Bozeman, Mont., a small city in the southwest corner of the state with a population of just over 43,000 and a metro area of 100,000 people, was faced with the knowledge that Montana’s agricultural economy is shrinking, so the city began to diversify its economy with tech and other companies, Fast Company reports.

Bolstered by the innovation and population of nearby Montana State University, the city now boasts a veritable tech boom that is helping to grow employment across the state. A recent University of Montana survey reported that in 2016 tech companies in the state touted 14,500 employees with a median wage of around $60,000, compared to a median income of $50,000 overall.

The city’s full-scale tech transformation began in 1997, when Greg Gianforte founded RightNow Technologies, a customer relationship management firm that was later acquired by Oracle.

“We had this idea that the internet removed geography as a constraint,” Gianforte tells Fast Company. “When we started, that was a theory; it wasn’t a fact.”

Gianforte also founded a startup incubator in the town, helping to continue the tech boom. The town now hosts several Inc. 5000 companies, and its housing prices are nearly twice that of Billings, the state’s largest city, Fast Company reports.

Other cities are taking heed and beginning to build up burgeoning tech scenes, the source notes.

“We had one motivation: The understanding that agriculture provides less and less job opportunity every year as technology improves,” Tom Spika, a former farmer who started Spika Manufacturing in Lewistown, Mont., tells Fast Company. “We envisioned small companies starting up with something they can sell outside the community that would actually provide jobs you could raise a family on.”

Technology Makes New Rochelle New Again

Meanwhile, in New Rochelle, N.Y., a city of just under 80,000 people, a partnership between a nonprofit and the local government is turning the city into a center for emerging technology, such as virtual reality and molecular gastronomy, Forbes reports.

Through the partnership the city launched IDEA New Rochelle, which kick-started an initiative to work with the local community to turn abandoned or underused spaces into “idea labs, production studios, maker spaces, black box theaters, coworking spaces and housing for technologists and artists,” according to Forbes.

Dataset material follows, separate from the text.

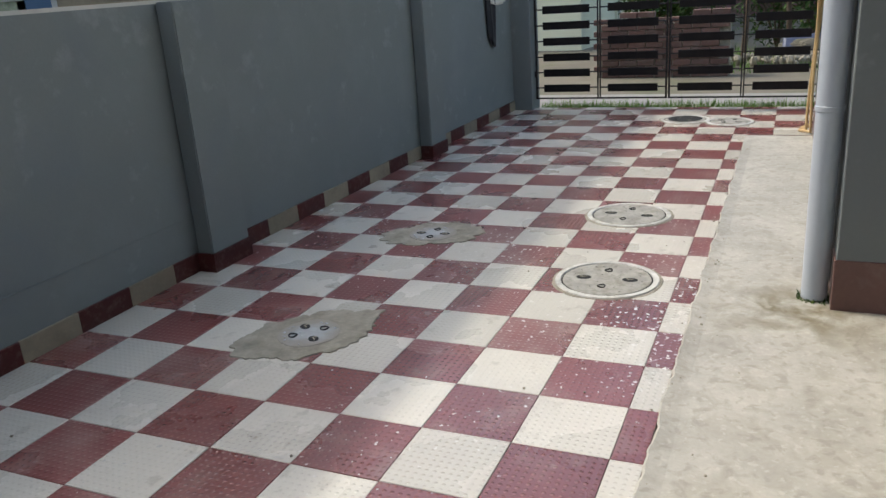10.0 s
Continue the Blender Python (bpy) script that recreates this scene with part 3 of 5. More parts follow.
# ---- window with a projecting cage ----
def cage_window():
    w = thing("window_1", "house window with white frame behind a black cage", "window", kind="structure")
    part("sill", box(-1.20, WY0 - 0.03, WZ0 - 0.03, -0.93, WY1 + 0.03, WZ0 + 0.005, bevel=0.004), M_GREY_PALE, w)
    for y in (WY0 + 0.02, (WY0 + WY1) / 2, WY1 - 0.02):
        part("frame", box(-1.13, y - 0.02, WZ0 + 0.006, -1.09, y + 0.02, WZ1, bevel=0.003), M_WHITE, w)
    for z in (WZ0 + 0.03, WZ1 - 0.025):
        part("frame", box(-1.13, WY0 + 0.041, z - 0.02, -1.09, WY1 - 0.041, z + 0.02, bevel=0.003), M_WHITE, w)
    for y0, y1 in ((WY0 + 0.04, (WY0 + WY1) / 2 - 0.02), ((WY0 + WY1) / 2 + 0.02, WY1 - 0.04)):
        g = part("pane", box(-1.113, y0, WZ0 + 0.05, -1.108, y1, WZ1 - 0.045), M_PANE, w)
        g.visible_shadow = False
    c = thing("window_cage", "black iron window cage standing off the house wall", "grille")
    X0, X1, Y0, Y1, Z0, Z1 = -0.965, -0.705, 1.22, 2.79, 1.10, 2.48
    for y in (Y0, Y1):
        part("post", box(X1 - 0.012, y - 0.012, Z0, X1 + 0.012, y + 0.012, Z1), M_BLACK, c)
        part("post", box(X0, y - 0.010, Z0, X0 + 0.018, y + 0.010, Z1), M_BLACK, c)
        part("post", box((X0 + X1) / 2 - 0.006, y - 0.006, Z0, (X0 + X1) / 2 + 0.006, y + 0.006, Z1), M_BLACK, c)
    for k in (1, 2, 3):
        y = Y0 + (Y1 - Y0) * k / 4
        part("post", box(X1 - 0.008, y - 0.008, Z0, X1 + 0.008, y + 0.008, Z1), M_BLACK, c)
    n = 15
    for k in range(n + 1):
        z = Z0 + 0.03 + (Z1 - Z0 - 0.04) * k / n + (0.018 if k % 2 else -0.008)
        bm = bmesh.new()
        add_tube(bm, [(X0, Y0, z), (X1, Y0, z), (X1, Y1, z), (X0, Y1, z)], 0.0065, 6)
        part("bar", bm, M_BLACK, c)
    for k in range(10):
        x = X0 + 0.02 + (X1 - X0 - 0.03) * k / 9
        part("floor_bar", box(x - 0.006, Y0, Z0 - 0.006, x + 0.006, Y1, Z0 + 0.006), M_BLACK, c)
    for y in (Y0, Y1):
        part("floor_frame", box(X0, y - 0.014, Z0 - 0.014, X1 + 0.012, y + 0.014, Z0 + 0.010), M_BLACK, c)
    part("floor_frame", box(X1 - 0.014, Y0 + 0.015, Z0 - 0.014, X1 + 0.014, Y1 - 0.015, Z0 + 0.010), M_BLACK, c)
    for y in (Y0 + 0.03, Y1 - 0.25):
        part("brace", tube([(X1, y, Z0 - 0.01), (-0.965, y, 0.86)], 0.008, 6), M_BLACK, c)
        part("brace_foot", box(-0.97, y - 0.010, 0.85, -0.958, y + 0.010, 1.09), M_BLACK, c)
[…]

If it works, the program could serve as an example for other cities hoping to embrace technological innovation to turn their economies around.

“New Rochelle has an exciting opportunity to emerge as a hub for the arts, technology, and information services; and that’s why we’ve put creativity and innovation at the very heart of our downtown development strategy,” Mayor Noam Bramson tells the source. “Our partnership with IDEA is helping to achieve that goal and to attract a critical mass of interest among some of the most talented people in the region. Success will benefit our own community greatly and also set the bar for other similar cities with big, but unmet, potential.”